11:00 am-12:30 pm- Session II-Repeat of Session 1 workshops

12:30-1:30 pm- Lunch on your own (you will be provided with a list of area restaurants or you may bring your lunch)

1:30-3:00 pm- Session III

  1. Dance Mad Louie Dance!: This workshop will teach you how to use dance and other physical activities to help you and the children you care for maintain a healthy body and healthy mind well having fun! You will also learn how to use these activities to teach team work and listening skills.  This workshop requires proper footwear as you will be dancing and moving.
  2. 6.      Collaborative Art Making: Developing 21st Century Skills through the Arts:  Presented by, Megan Pollino. This presentation will focus on how to facilitate dynamic collaborative art projects that strengthen communication, problem solving, and team work skills in children.  Megan will speak on her experiences using creative mediums such as animation, film making, painting, and design to prepare children to work in collaborative environments.

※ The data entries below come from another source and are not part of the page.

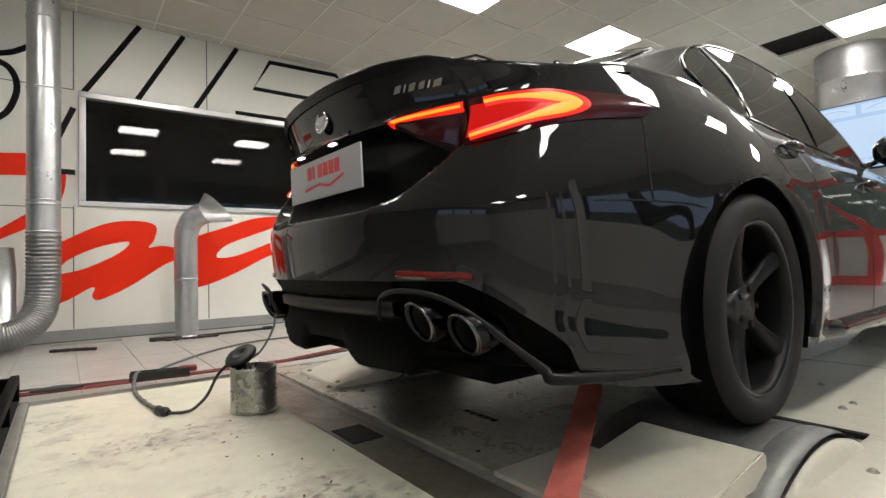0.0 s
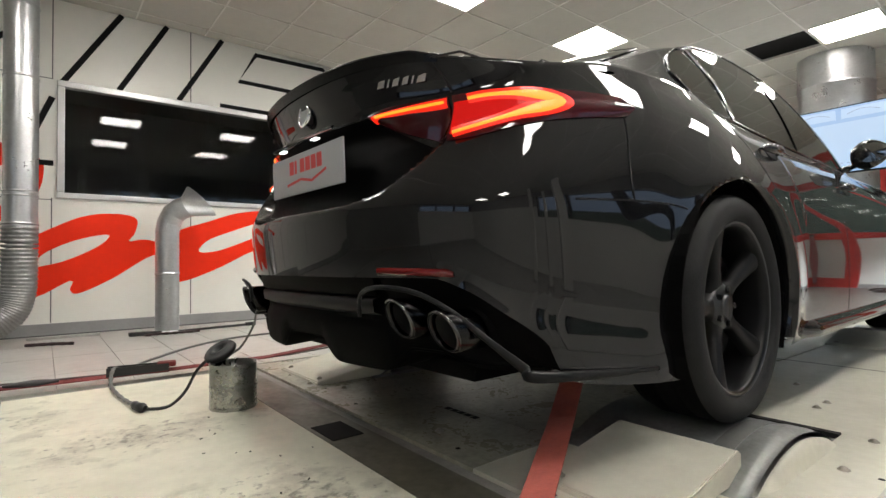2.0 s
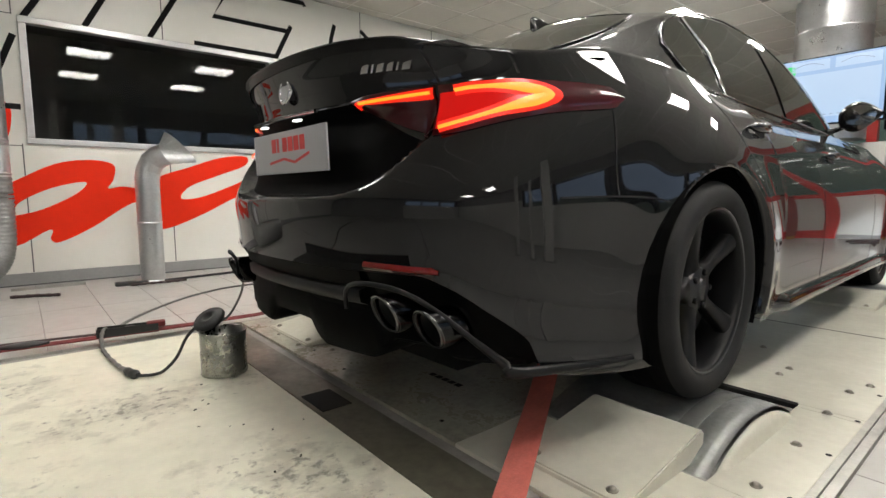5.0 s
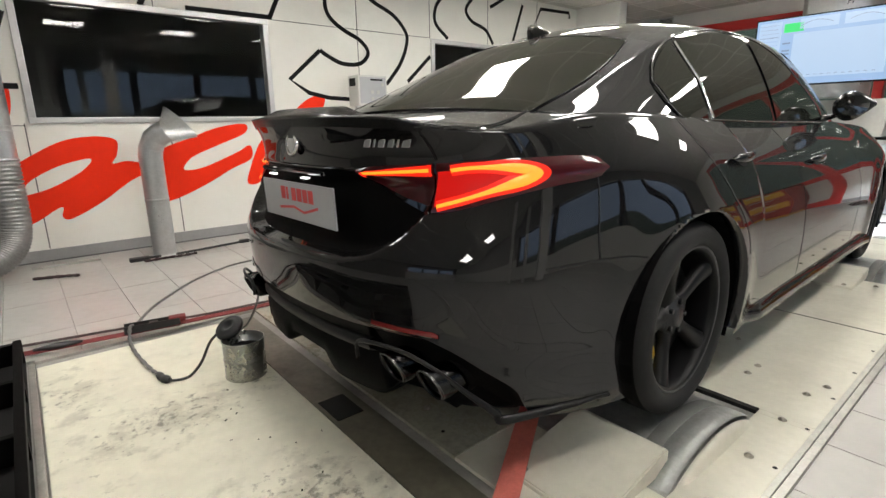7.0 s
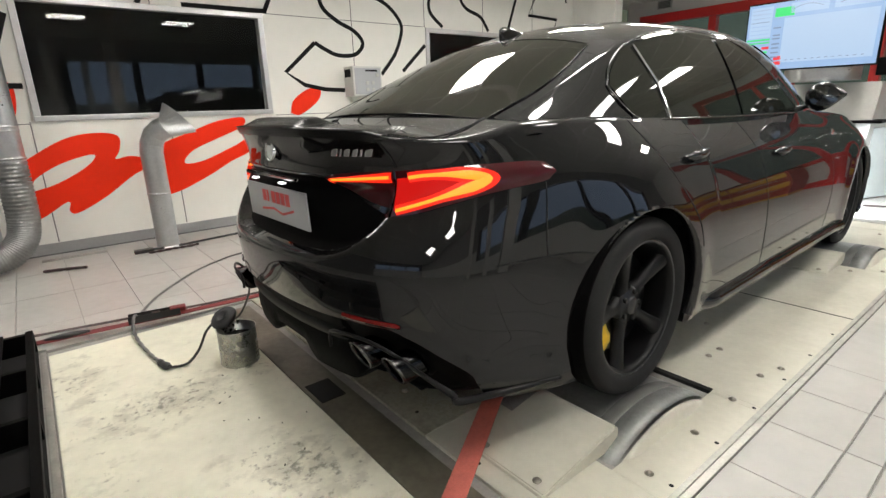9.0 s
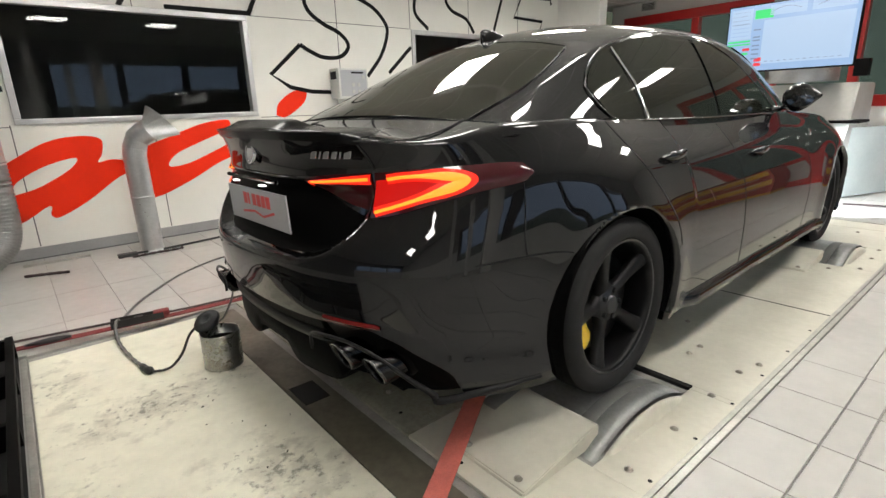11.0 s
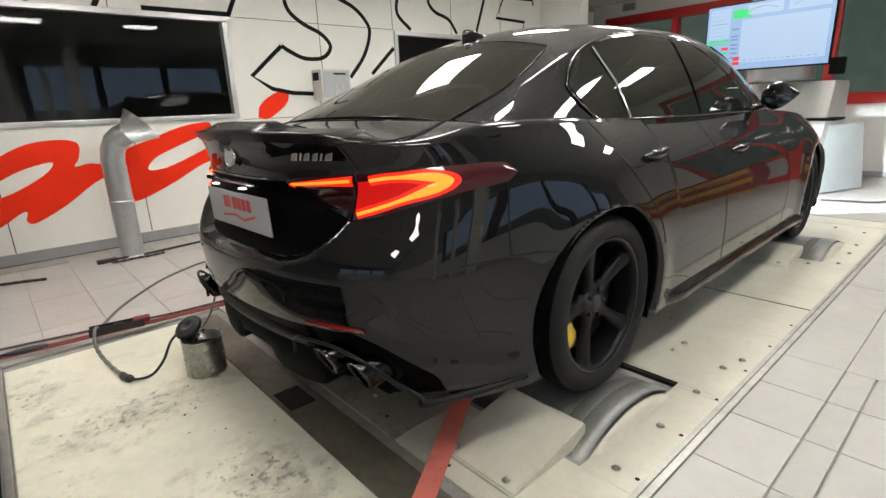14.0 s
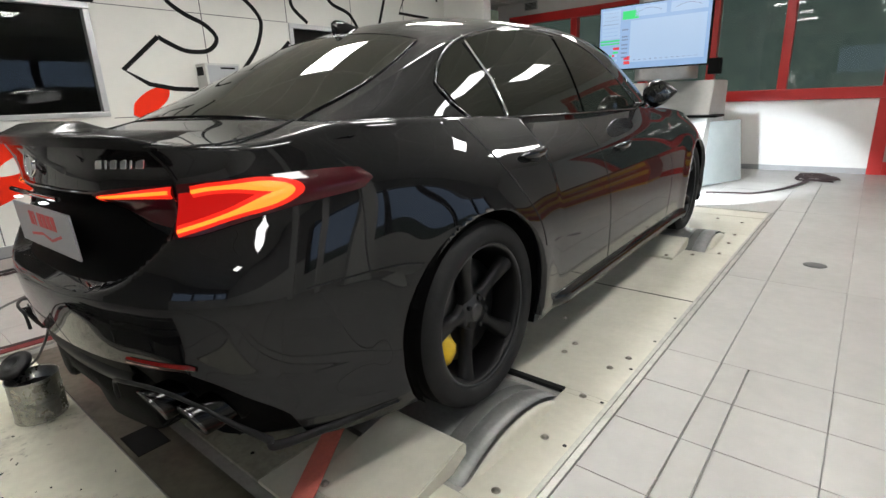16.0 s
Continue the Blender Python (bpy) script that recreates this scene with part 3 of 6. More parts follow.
# ---- the car: y = 0 at the rear axle, front at +y, z = 0 under the tyres ----
CAR = pose(0.055, 0.0, 0.068, 0, 0, 1.6)
PLAN = [(0, -.980), (.15, -.975), (.30, -.957), (.42, -.927), (.53, -.886), (.62, -.825), (.69, -.750), (.74, -.645), (.79, -.47), (.84, -.26),
        (.885, 0), (.893, .35), (.893, .9), (.895, 1.5), (.90, 2.2), (.905, 2.82), (.87, 3.15), (.79, 3.40), (.62, 3.55), (.35, 3.64), (0, 3.67)]
SEG_N = [8, 8, 8, 8, 8, 8, 10, 10, 16, 26, 34, 34, 24, 26, 40, 24, 10, 8, 6, 6]
rear_off = curve_fn([(.12, .06), (.22, .045), (.30, .034), (.42, .014), (.50, .006), (.575, .0), (.59, .001), (.66, .026), (.75, .066), (.80, .076), (.86, .077), (.905, .070), (.94, .056), (.985, .042), (1.1, .042)], .008)
side_in = curve_fn([(.15, .030), (.20, .016), (.28, .008), (.36, .003), (.48, .0), (.60, .006), (.68, .022), (.75, .045), (.80, .066), (.85, .098), (.89, .132), (.93, .172), (.96, .205), (1.0, .235)], .022)
top_z = curve_fn([(-1.0, .974), (-.93, .971), (-.86, .954), (-.75, .938), (-.6, .950), (-.4, .978), (-.1, .975), (.3, .962), (1.0, .945), (1.9, .935), (2.4, .92), (3.0, .86), (3.4, .78), (3.7, .70)], .05)
in_k = curve_fn([(-1, .55), (-.45, .55), (-.1, .66), (.45, 1.0), (2.3, 1.0), (2.8, .75), (3.7, .9)], .12)
bottom_z = curve_fn([(0, .428), (.54, .426), (.60, .402), (.665, .345), (.700, .302), (.712, .275), (.718, .235), (.728, .200), (.79, .172), (.95, .15)])
ARCHES = [(0.0, 0.326, 0.358), (2.82, 0.326, 0.356)]


def plan_points():
    pts = [Vector((x, y, 0)) for x, y in PLAN]
    ext = [Vector((-pts[1].x, pts[1].y, 0))] + pts + [Vector((-pts[-2].x, pts[-2].y, 0))]
    out = []
    for i in range(1, len(ext) - 2):
        p0, p1, p2, p3 = ext[i - 1:i + 3]
        n = SEG_N[i - 1]
        for k in range(n):
            t = k / n
            out.append(0.5 * (2 * p1 + (p2 - p0) * t + (2 * p0 - 5 * p1 + 4 * p2 - p3) * t * t + (3 * p1 - p0 - 3 * p2 + p3) * t ** 3))
    out.append(pts[-1])
    return out


PLANP = plan_points()
REAR_N = sum(SEG_N[:10])


def recess_edge(x):
    """Lower edge of the plate recess at half-width x."""
    return 0.600 + 0.10 * (abs(x) / 0.485) ** 6


def skin(c, z, out=0.0):
    """A point of the body's skin over the plan point c at height z, set out by some metres."""
    zr = z if c.y < 0.5 else 0.2 + (z - 0.2) * (0.975 - 0.2) / (float(top_z(c.y)) - 0.2)
    ins = float(side_in(zr)) * float(in_k(c.y))
    x = c.x * (1 - ins / 0.9)
    w = min(1.0, max(0.0, (-0.22 - c.y) / 0.5))
    w = w * w * (3 - 2 * w)
    y = c.y + float(rear_off(z)) * w
    k = min(1, max(0, (abs(c.x) - 0.33) / 0.22))
    y += 0.028 * k * k * (3 - 2 * k) * w * math.exp(-((z - 0.86) / 0.085) ** 2)
    if c.y > 3.0:
        y -= 0.10 * max(0, (zr - 0.55) / 0.4) ** 2 * (c.y - 3.0) / 0.67
    # number plate recess
    if c.y < -0.6:
        edge = recess_edge(x)
        lowr = min(1, max(0, (z - edge) / 0.016))
        uppr = min(1, max(0, (0.845 - z) / 0.05))
        wide = min(1, max(0, (0.53 - abs(x)) / 0.05))
        f = lowr * lowr * (3 - 2 * lowr) * uppr * uppr * (3 - 2 * uppr) * wide * wide * (3 - 2 * wide)
        y += (0.034 + 0.03 * max(0, 1 - (z - edge) / 0.12)) * f
    # lower corner, flaring out below a line that falls towards the wheel
    if c.y < -0.25 and abs(c.x) > 0.52:
        line = 0.475 - 0.55 * max(0.0, abs(c.x) - 0.56)
        k = min(1, max(0, (line - z) / 0.13))
        side = min(1, (abs(c.x) - 0.52) / 0.10) * min(1, (-0.25 - c.y) / 0.20)
        flare = 0.026 * k * k * (3 - 2 * k) * side * side * (3 - 2 * side)
        x += math.copysign(flare * 0.75, x)
        y -= flare * 0.66
    # flared arches
    if abs(c.x) > 0.7:
        for ay, az, ar in ARCHES:
            d = math.hypot(c.y - ay, z - az)
            x += math.copysign(0.011 * math.exp(-((d - ar) / 0.085) ** 2), x) if x else 0
    p = Vector((x, y, z))
    if out:
        p += normal_plan(c) * out
    return p


def normal_plan(c):
    i = min(range(len(PLANP)), key=lambda k: (PLANP[k] - c).length_squared)
    a, b = PLANP[max(0, i - 1)], PLANP[min(len(PLANP) - 1, i + 1)]
    t = (b - a).normalized()
    return Vector((t.y, -t.x, 0))


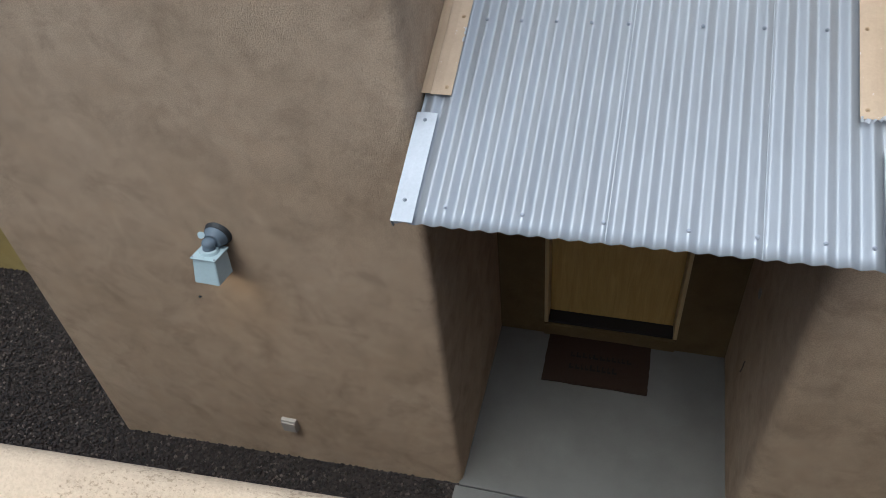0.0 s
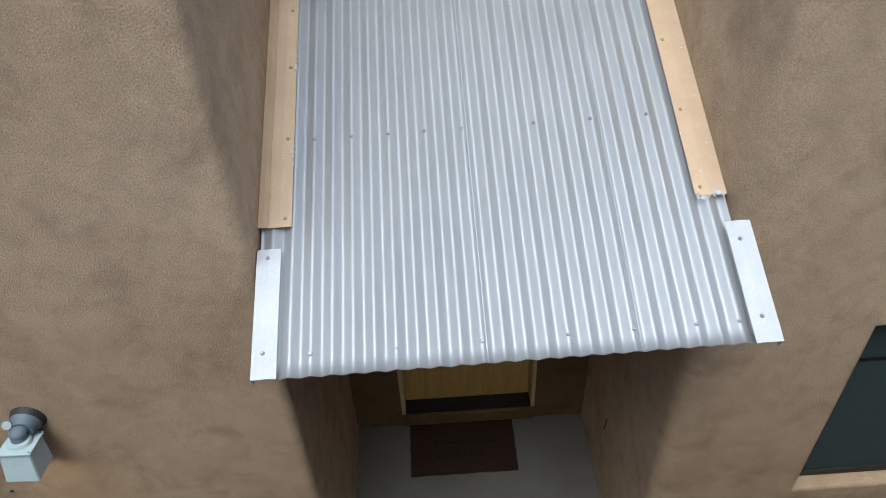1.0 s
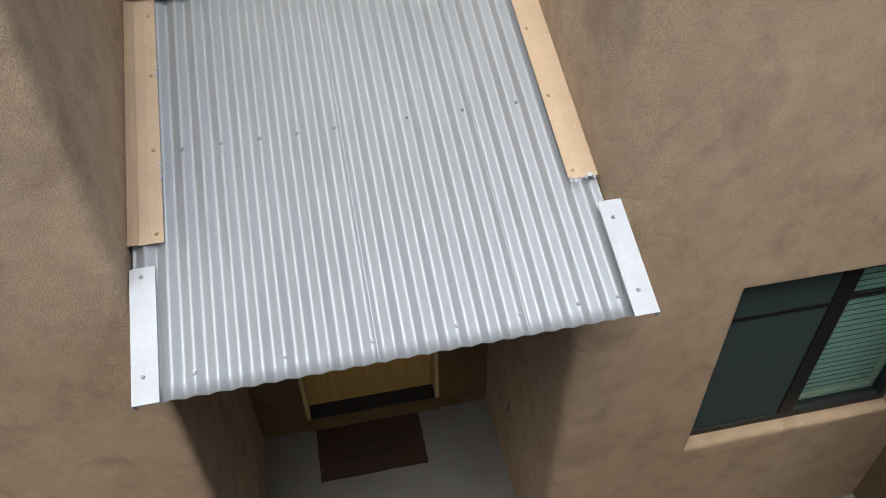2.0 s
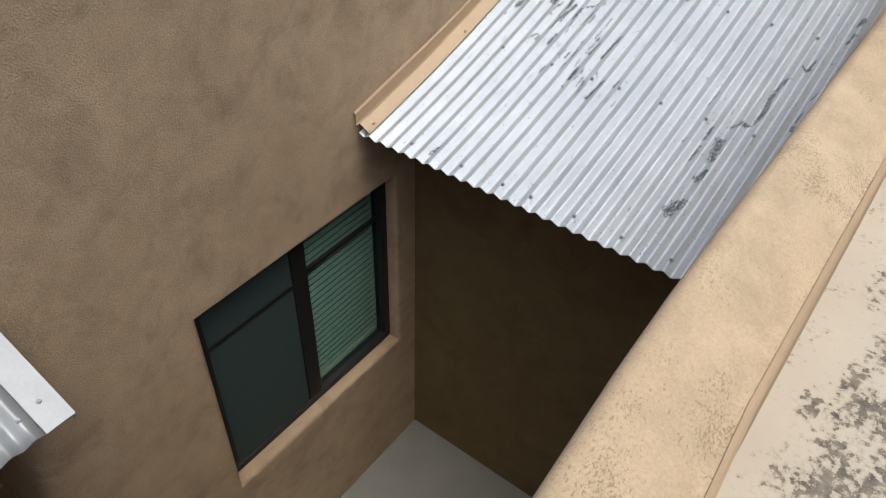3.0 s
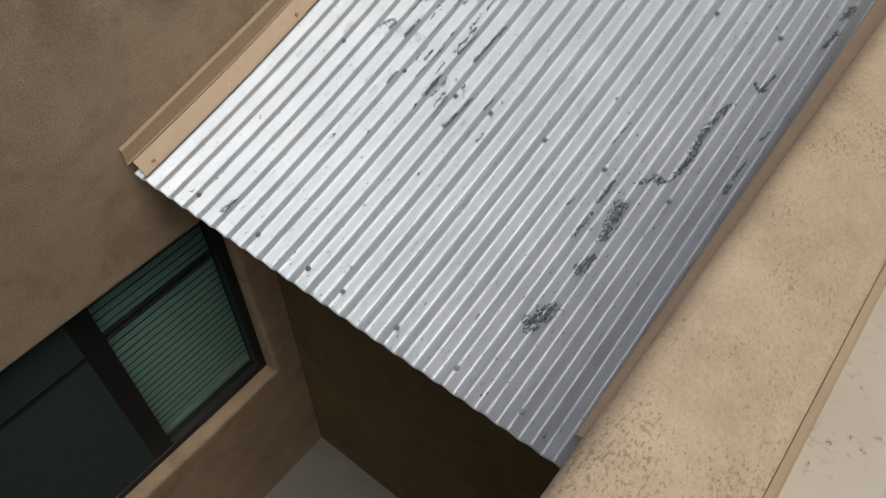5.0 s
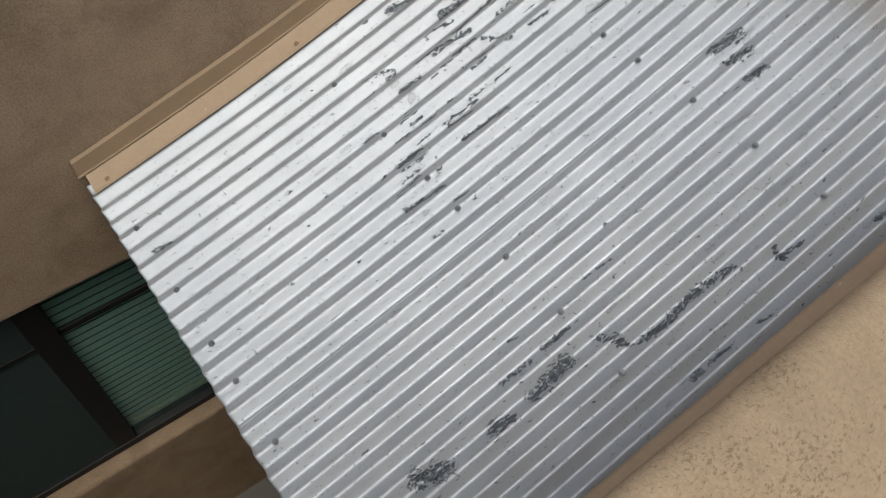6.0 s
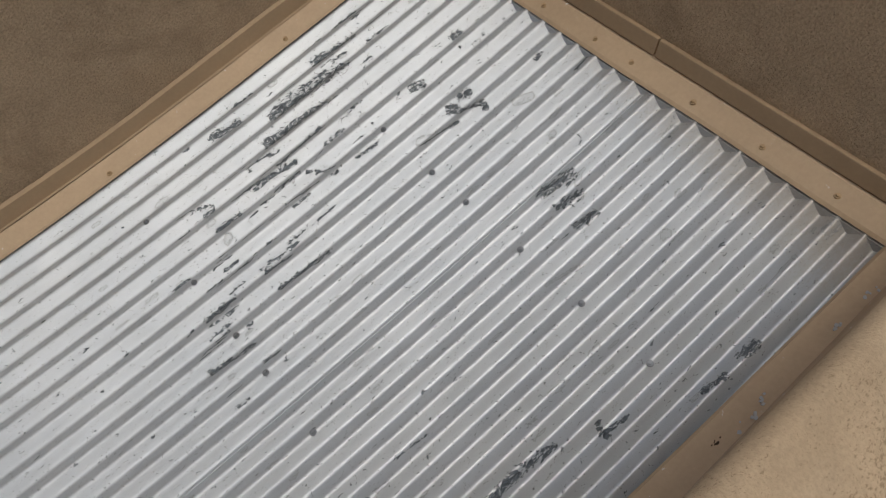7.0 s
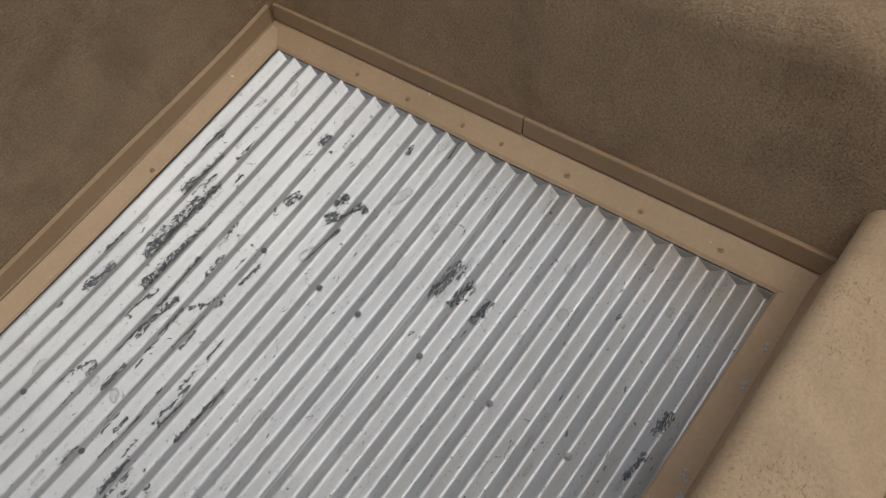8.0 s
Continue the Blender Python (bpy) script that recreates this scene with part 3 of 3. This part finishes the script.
for y in (0.22, 0.56, 0.9, 1.2):
    screw(entry_roof, place_a(1.690, y, 0.010), AN, SCREW_TAN)
    screw(entry_roof, place_a(0.125, y, 0.010), AN, SCREW_TAN)

# unseen board added to cut light bouncing off the underside into the recess
bm = bmesh.new()
bent_strip(bm, [[(x, y, roof_a_z(y) - 0.065) for x in (REC_L + 0.004, 1.70)] for y in (-0.25, 1.35)])
thicken(part("bounce_liner", bm, M_UNDER, entry_roof, "unseen dark board added under the metal to cut bounce light"), 0.012, 0)

# second roof
side_roof = thing("corrugated_roof", "silver-painted corrugated steel roof, flaking to grey metal", "roof")
B_PITCH, B_CREST, B_DEPTH = 0.0669, -0.279, 0.021
TOP_X = 5.385


def slope_b(x):
    return 2 * B_CURVE[0] * x + B_CURVE[1]


def normal_b(x):
    return Vector((-slope_b(x), 0, 1)).normalized()


def place_b(u, s, h):
    nb = normal_b(s)
    return (s + h * nb.x, u, roof_b_z(s, u) + h * nb.z)


# bare streaks in the paint, each from end to end (x, y) with its half width
STREAKS_PARAPET = [
    (3.922, -1.401, 3.97, -1.404, 0.0107), (4.04, -1.395, 4.15, -1.382, 0.0133), (4.006, -1.322, 4.088, -1.328, 0.0061), (4.131, -1.323, 4.205, -1.323, 0.0061), (4.079, -1.252, 4.099, -1.257, 0.0034),
    (4.238, -1.39, 4.262, -1.429, 0.0093), (4.258, -1.434, 4.299, -1.461, 0.0033), (4.308, -1.46, 4.381, -1.466, 0.0087), (4.394, -1.46, 4.477, -1.456, 0.0094), (4.499, -1.458, 4.561, -1.47, 0.0088),
    (4.652, -1.519, 4.713, -1.531, 0.0049), (4.661, -1.501, 4.656, -1.532, 0.0055), (4.316, -1.596, 4.353, -1.596, 0.0059), (4.37, -1.595, 4.42, -1.599, 0.004), (4.505, -1.6, 4.541, -1.611, 0.0033),
    (4.855, -1.604, 4.91, -1.612, 0.0057), (4.967, -1.608, 5.001, -1.612, 0.0088), (4.313, -1.252, 4.389, -1.26, 0.0028),
]
STREAKS_BIG = [
    (3.735, -1.373, 3.795, -1.395, 0.0174), (3.933, -1.386, 3.962, -1.402, 0.0111), (4.143, -1.378, 4.066, -1.391, 0.0107),
]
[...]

Educators and caregivers will participate in hands-on activities reflective of the approaches presented and sample lesson plans will be provided. 
  3. From Storybooks to Bookmaking: Incorporating Creative Writing in Early Childhood Classrooms: Presented by, Megan London.  In this workshop, participants will explore ways to bring creative writing and poetry into their work with children.  You will learn about active storytelling and how to create storyboards with children, as well as simple and easy ways to make books with children.
  4. Drama Every Day: Presented by, Lindsay Pinchbeck.  Explore elements of drama you can bring directly into your classroom and daily routines.  You will engage in activities inspired by dramatists Peter Slade, Brian Way, Viola Spolin, Dorothy Heathcote and more.  Group dynamics, personality types and various learning styles will also be explored through drama to encourage empathy in the classroom.  Elements of role play, non verbal and verbal drama games, puppetry and more will be experienced and shared.  This workshop is appropriate for all ages.